-- start of Given information --

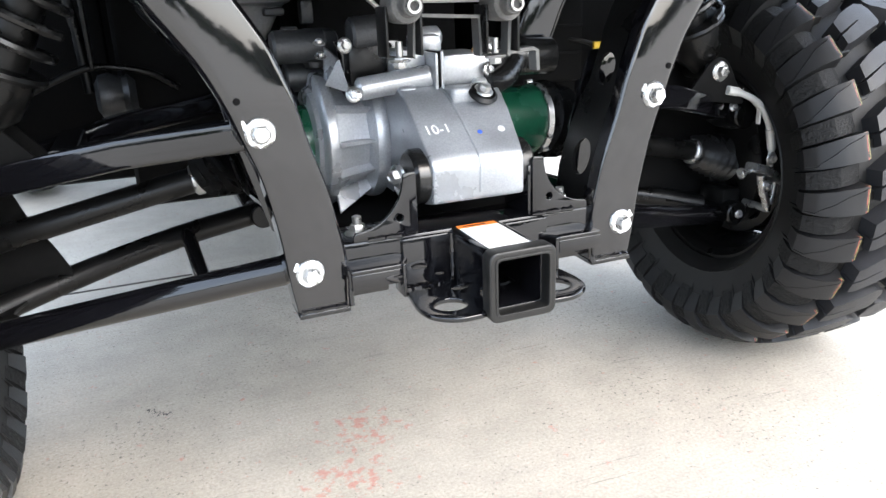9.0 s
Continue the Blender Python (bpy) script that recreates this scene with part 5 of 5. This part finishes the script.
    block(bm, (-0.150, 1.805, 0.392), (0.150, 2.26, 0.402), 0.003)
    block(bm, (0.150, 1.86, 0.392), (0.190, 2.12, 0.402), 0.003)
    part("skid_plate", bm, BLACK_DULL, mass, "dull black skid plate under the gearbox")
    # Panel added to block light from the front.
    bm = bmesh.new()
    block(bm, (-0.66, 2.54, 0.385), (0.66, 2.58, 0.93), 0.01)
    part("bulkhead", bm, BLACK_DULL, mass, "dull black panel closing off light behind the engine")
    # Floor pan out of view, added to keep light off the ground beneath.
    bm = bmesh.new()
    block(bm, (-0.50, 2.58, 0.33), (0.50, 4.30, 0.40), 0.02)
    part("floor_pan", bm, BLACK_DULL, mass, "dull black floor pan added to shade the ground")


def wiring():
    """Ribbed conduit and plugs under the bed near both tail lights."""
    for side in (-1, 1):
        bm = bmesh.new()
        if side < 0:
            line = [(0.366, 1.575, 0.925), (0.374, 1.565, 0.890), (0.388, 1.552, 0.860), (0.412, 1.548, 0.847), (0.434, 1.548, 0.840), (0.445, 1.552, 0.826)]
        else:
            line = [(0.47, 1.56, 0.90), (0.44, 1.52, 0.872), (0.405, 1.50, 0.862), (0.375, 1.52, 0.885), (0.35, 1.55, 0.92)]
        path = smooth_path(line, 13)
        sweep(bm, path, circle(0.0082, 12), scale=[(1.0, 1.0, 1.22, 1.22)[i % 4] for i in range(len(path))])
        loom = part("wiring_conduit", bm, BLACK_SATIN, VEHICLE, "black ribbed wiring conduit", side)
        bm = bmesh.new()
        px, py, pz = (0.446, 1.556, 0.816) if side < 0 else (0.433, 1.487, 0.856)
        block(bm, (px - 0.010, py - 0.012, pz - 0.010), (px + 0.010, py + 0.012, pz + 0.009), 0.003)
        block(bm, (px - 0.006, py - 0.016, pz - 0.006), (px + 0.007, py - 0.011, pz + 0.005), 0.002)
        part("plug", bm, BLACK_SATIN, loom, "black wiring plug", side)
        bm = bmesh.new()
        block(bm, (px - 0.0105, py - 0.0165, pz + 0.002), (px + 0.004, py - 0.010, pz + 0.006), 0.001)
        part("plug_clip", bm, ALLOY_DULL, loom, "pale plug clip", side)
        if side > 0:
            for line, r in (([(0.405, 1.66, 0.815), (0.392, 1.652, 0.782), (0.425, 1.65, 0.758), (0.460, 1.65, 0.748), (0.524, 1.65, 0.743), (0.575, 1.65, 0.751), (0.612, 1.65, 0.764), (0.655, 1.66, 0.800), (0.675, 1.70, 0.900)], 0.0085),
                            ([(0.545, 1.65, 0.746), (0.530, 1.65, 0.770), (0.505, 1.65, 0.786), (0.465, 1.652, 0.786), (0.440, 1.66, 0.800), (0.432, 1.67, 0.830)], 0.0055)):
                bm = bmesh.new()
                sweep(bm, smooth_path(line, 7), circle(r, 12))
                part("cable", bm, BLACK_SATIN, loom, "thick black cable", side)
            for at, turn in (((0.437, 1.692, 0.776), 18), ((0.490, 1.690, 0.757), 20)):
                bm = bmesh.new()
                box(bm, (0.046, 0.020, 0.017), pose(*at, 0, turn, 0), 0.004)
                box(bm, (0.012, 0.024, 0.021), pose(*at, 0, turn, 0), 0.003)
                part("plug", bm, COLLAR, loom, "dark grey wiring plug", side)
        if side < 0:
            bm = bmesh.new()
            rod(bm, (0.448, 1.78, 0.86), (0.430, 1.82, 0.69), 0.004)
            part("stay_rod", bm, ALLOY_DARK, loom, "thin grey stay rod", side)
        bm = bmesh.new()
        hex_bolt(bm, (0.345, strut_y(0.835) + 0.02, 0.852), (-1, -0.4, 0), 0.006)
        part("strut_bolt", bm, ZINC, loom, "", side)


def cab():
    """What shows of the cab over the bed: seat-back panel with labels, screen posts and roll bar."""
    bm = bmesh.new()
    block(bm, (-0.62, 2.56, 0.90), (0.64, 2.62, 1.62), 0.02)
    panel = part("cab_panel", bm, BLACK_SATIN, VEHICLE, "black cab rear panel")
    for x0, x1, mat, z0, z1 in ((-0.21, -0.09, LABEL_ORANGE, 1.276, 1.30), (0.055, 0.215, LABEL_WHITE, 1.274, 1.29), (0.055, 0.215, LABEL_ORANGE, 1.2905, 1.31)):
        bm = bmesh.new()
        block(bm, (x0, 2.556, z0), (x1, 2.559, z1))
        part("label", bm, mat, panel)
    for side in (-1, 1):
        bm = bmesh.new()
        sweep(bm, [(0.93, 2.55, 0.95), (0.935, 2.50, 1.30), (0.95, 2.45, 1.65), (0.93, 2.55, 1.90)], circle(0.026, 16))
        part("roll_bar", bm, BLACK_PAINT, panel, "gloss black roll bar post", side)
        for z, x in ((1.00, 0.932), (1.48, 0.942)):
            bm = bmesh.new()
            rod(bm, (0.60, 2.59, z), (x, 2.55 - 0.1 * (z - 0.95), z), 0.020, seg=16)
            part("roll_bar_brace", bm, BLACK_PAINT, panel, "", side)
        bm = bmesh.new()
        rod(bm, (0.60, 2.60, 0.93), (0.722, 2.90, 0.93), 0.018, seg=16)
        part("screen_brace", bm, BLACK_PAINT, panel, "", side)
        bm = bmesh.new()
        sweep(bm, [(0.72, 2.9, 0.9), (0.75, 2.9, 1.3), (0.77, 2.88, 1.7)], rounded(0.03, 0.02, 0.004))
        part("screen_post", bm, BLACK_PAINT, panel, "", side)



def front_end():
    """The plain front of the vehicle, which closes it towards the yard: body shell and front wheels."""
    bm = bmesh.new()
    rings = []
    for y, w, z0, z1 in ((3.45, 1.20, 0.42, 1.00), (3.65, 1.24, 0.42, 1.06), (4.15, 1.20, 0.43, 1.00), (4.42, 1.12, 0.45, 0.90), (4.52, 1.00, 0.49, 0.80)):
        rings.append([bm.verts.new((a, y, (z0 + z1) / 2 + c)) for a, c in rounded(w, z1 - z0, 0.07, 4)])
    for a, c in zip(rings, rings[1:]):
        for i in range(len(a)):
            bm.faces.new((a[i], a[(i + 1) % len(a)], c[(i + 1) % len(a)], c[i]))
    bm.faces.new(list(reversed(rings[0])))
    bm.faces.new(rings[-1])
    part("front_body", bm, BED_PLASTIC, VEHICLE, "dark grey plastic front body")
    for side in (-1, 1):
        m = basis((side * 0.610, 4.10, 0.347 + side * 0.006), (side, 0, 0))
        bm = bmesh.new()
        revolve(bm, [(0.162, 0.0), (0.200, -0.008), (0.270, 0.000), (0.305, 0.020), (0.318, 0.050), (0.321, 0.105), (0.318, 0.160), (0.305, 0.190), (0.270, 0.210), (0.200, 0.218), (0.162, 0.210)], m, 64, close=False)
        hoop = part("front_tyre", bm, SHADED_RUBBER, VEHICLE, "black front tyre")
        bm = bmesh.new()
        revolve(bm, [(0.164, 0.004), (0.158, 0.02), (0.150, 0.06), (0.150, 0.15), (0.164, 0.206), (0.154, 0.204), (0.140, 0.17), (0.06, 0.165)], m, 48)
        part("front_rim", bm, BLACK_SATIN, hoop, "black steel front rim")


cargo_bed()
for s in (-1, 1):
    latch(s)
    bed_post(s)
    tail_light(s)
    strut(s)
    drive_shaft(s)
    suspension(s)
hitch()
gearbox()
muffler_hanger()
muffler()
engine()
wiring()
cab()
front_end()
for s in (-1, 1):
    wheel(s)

-- end of Given information --

> What is required:
Go through the listing above and write it out again exactly, dropping the pictures.

> Result:
9.0 s
Continue the Blender Python (bpy) script that recreates this scene with part 5 of 5. This part finishes the script.
    block(bm, (-0.150, 1.805, 0.392), (0.150, 2.26, 0.402), 0.003)
    block(bm, (0.150, 1.86, 0.392), (0.190, 2.12, 0.402), 0.003)
    part("skid_plate", bm, BLACK_DULL, mass, "dull black skid plate under the gearbox")
    # Panel added to block light from the front.
    bm = bmesh.new()
    block(bm, (-0.66, 2.54, 0.385), (0.66, 2.58, 0.93), 0.01)
    part("bulkhead", bm, BLACK_DULL, mass, "dull black panel closing off light behind the engine")
    # Floor pan out of view, added to keep light off the ground beneath.
    bm = bmesh.new()
    block(bm, (-0.50, 2.58, 0.33), (0.50, 4.30, 0.40), 0.02)
    part("floor_pan", bm, BLACK_DULL, mass, "dull black floor pan added to shade the ground")


def wiring():
    """Ribbed conduit and plugs under the bed near both tail lights."""
    for side in (-1, 1):
        bm = bmesh.new()
        if side < 0:
            line = [(0.366, 1.575, 0.925), (0.374, 1.565, 0.890), (0.388, 1.552, 0.860), (0.412, 1.548, 0.847), (0.434, 1.548, 0.840), (0.445, 1.552, 0.826)]
        else:
            line = [(0.47, 1.56, 0.90), (0.44, 1.52, 0.872), (0.405, 1.50, 0.862), (0.375, 1.52, 0.885), (0.35, 1.55, 0.92)]
        path = smooth_path(line, 13)
        sweep(bm, path, circle(0.0082, 12), scale=[(1.0, 1.0, 1.22, 1.22)[i % 4] for i in range(len(path))])
        loom = part("wiring_conduit", bm, BLACK_SATIN, VEHICLE, "black ribbed wiring conduit", side)
        bm = bmesh.new()
        px, py, pz = (0.446, 1.556, 0.816) if side < 0 else (0.433, 1.487, 0.856)
        block(bm, (px - 0.010, py - 0.012, pz - 0.010), (px + 0.010, py + 0.012, pz + 0.009), 0.003)
        block(bm, (px - 0.006, py - 0.016, pz - 0.006), (px + 0.007, py - 0.011, pz + 0.005), 0.002)
        part("plug", bm, BLACK_SATIN, loom, "black wiring plug", side)
        bm = bmesh.new()
        block(bm, (px - 0.0105, py - 0.0165, pz + 0.002), (px + 0.004, py - 0.010, pz + 0.006), 0.001)
        part("plug_clip", bm, ALLOY_DULL, loom, "pale plug clip", side)
        if side > 0:
            for line, r in (([(0.405, 1.66, 0.815), (0.392, 1.652, 0.782), (0.425, 1.65, 0.758), (0.460, 1.65, 0.748), (0.524, 1.65, 0.743), (0.575, 1.65, 0.751), (0.612, 1.65, 0.764), (0.655, 1.66, 0.800), (0.675, 1.70, 0.900)], 0.0085),
                            ([(0.545, 1.65, 0.746), (0.530, 1.65, 0.770), (0.505, 1.65, 0.786), (0.465, 1.652, 0.786), (0.440, 1.66, 0.800), (0.432, 1.67, 0.830)], 0.0055)):
                bm = bmesh.new()
                sweep(bm, smooth_path(line, 7), circle(r, 12))
                part("cable", bm, BLACK_SATIN, loom, "thick black cable", side)
            for at, turn in (((0.437, 1.692, 0.776), 18), ((0.490, 1.690, 0.757), 20)):
                bm = bmesh.new()
                box(bm, (0.046, 0.020, 0.017), pose(*at, 0, turn, 0), 0.004)
                box(bm, (0.012, 0.024, 0.021), pose(*at, 0, turn, 0), 0.003)
                part("plug", bm, COLLAR, loom, "dark grey wiring plug", side)
        if side < 0:
            bm = bmesh.new()
            rod(bm, (0.448, 1.78, 0.86), (0.430, 1.82, 0.69), 0.004)
            part("stay_rod", bm, ALLOY_DARK, loom, "thin grey stay rod", side)
        bm = bmesh.new()
        hex_bolt(bm, (0.345, strut_y(0.835) + 0.02, 0.852), (-1, -0.4, 0), 0.006)
        part("strut_bolt", bm, ZINC, loom, "", side)


def cab():
    """What shows of the cab over the bed: seat-back panel with labels, screen posts and roll bar."""
    bm = bmesh.new()
    block(bm, (-0.62, 2.56, 0.90), (0.64, 2.62, 1.62), 0.02)
    panel = part("cab_panel", bm, BLACK_SATIN, VEHICLE, "black cab rear panel")
    for x0, x1, mat, z0, z1 in ((-0.21, -0.09, LABEL_ORANGE, 1.276, 1.30), (0.055, 0.215, LABEL_WHITE, 1.274, 1.29), (0.055, 0.215, LABEL_ORANGE, 1.2905, 1.31)):
        bm = bmesh.new()
        block(bm, (x0, 2.556, z0), (x1, 2.559, z1))
        part("label", bm, mat, panel)
    for side in (-1, 1):
        bm = bmesh.new()
        sweep(bm, [(0.93, 2.55, 0.95), (0.935, 2.50, 1.30), (0.95, 2.45, 1.65), (0.93, 2.55, 1.90)], circle(0.026, 16))
        part("roll_bar", bm, BLACK_PAINT, panel, "gloss black roll bar post", side)
        for z, x in ((1.00, 0.932), (1.48, 0.942)):
            bm = bmesh.new()
            rod(bm, (0.60, 2.59, z), (x, 2.55 - 0.1 * (z - 0.95), z), 0.020, seg=16)
            part("roll_bar_brace", bm, BLACK_PAINT, panel, "", side)
        bm = bmesh.new()
        rod(bm, (0.60, 2.60, 0.93), (0.722, 2.90, 0.93), 0.018, seg=16)
        part("screen_brace", bm, BLACK_PAINT, panel, "", side)
        bm = bmesh.new()
        sweep(bm, [(0.72, 2.9, 0.9), (0.75, 2.9, 1.3), (0.77, 2.88, 1.7)], rounded(0.03, 0.02, 0.004))
        part("screen_post", bm, BLACK_PAINT, panel, "", side)



def front_end():
    """The plain front of the vehicle, which closes it towards the yard: body shell and front wheels."""
    bm = bmesh.new()
    rings = []
    for y, w, z0, z1 in ((3.45, 1.20, 0.42, 1.00), (3.65, 1.24, 0.42, 1.06), (4.15, 1.20, 0.43, 1.00), (4.42, 1.12, 0.45, 0.90), (4.52, 1.00, 0.49, 0.80)):
        rings.append([bm.verts.new((a, y, (z0 + z1) / 2 + c)) for a, c in rounded(w, z1 - z0, 0.07, 4)])
    for a, c in zip(rings, rings[1:]):
        for i in range(len(a)):
            bm.faces.new((a[i], a[(i + 1) % len(a)], c[(i + 1) % len(a)], c[i]))
    bm.faces.new(list(reversed(rings[0])))
    bm.faces.new(rings[-1])
    part("front_body", bm, BED_PLASTIC, VEHICLE, "dark grey plastic front body")
    for side in (-1, 1):
        m = basis((side * 0.610, 4.10, 0.347 + side * 0.006), (side, 0, 0))
        bm = bmesh.new()
        revolve(bm, [(0.162, 0.0), (0.200, -0.008), (0.270, 0.000), (0.305, 0.020), (0.318, 0.050), (0.321, 0.105), (0.318, 0.160), (0.305, 0.190), (0.270, 0.210), (0.200, 0.218), (0.162, 0.210)], m, 64, close=False)
        hoop = part("front_tyre", bm, SHADED_RUBBER, VEHICLE, "black front tyre")
        bm = bmesh.new()
        revolve(bm, [(0.164, 0.004), (0.158, 0.02), (0.150, 0.06), (0.150, 0.15), (0.164, 0.206), (0.154, 0.204), (0.140, 0.17), (0.06, 0.165)], m, 48)
        part("front_rim", bm, BLACK_SATIN, hoop, "black steel front rim")


cargo_bed()
for s in (-1, 1):
    latch(s)
    bed_post(s)
    tail_light(s)
    strut(s)
    drive_shaft(s)
    suspension(s)
hitch()
gearbox()
muffler_hanger()
muffler()
engine()
wiring()
cab()
front_end()
for s in (-1, 1):
    wheel(s)